During the last decades, households' debt rose sharply as a means to finance consumption and offer protection against uncertainty. Researchers refer to this process as "financiarisation", and often insist on the new forms of exploitation and domination it entails. However, ethnographic research casts doubts on this monolithic image of debt: instead, everyday debts are highly diverse (debts between peers, towards institutions, within the family) embedded in specific social, cultural and moral orders.

This panel invites researchers to contribute to a critical reflection on the concept of debt, based on historically and socially contextualized ethnographies of people's debts, in any part of the world. Several lines of inquiries can be pursued, such as:

1) How do debts concretely shape people's lives? How are they incurred, evaluated and settled? What are the moral, social, economic and juridical implications of debts?

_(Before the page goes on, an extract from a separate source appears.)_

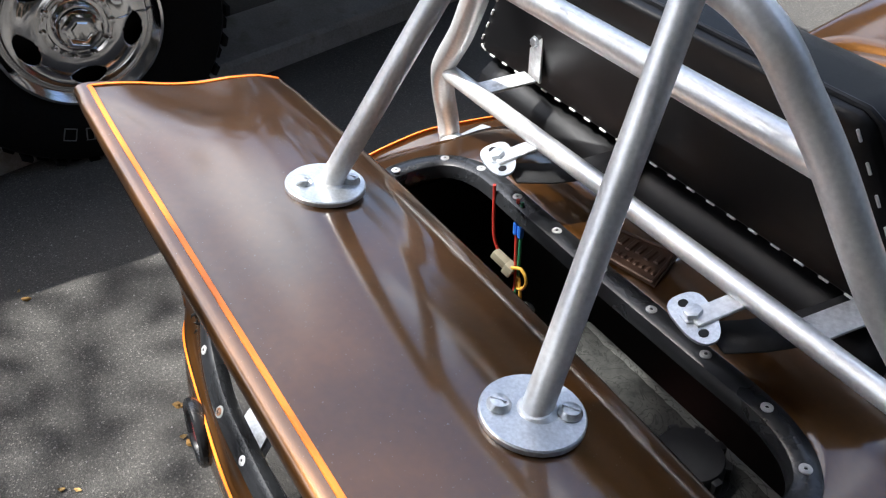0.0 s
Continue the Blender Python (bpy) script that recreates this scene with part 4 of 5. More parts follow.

2) How can we qualify the various processes that debts tend to fuel? Is debt always a vector of exploitation? In some contexts, can it also contribute to people's emancipation or protection?

3) Due to the diversity of debts observed, how can we think about debt in the singular? Should we drop this concept because of its vagueness? Or should we deal with it as a general concept referring to something more than the juxtaposition of debts?

4) What are the implications of shifting anthropologists' focus from exchange to debt? Does exchange necessarily imply atemporal relationships among equals while debt highlights processes shaped by powers and hierarchies?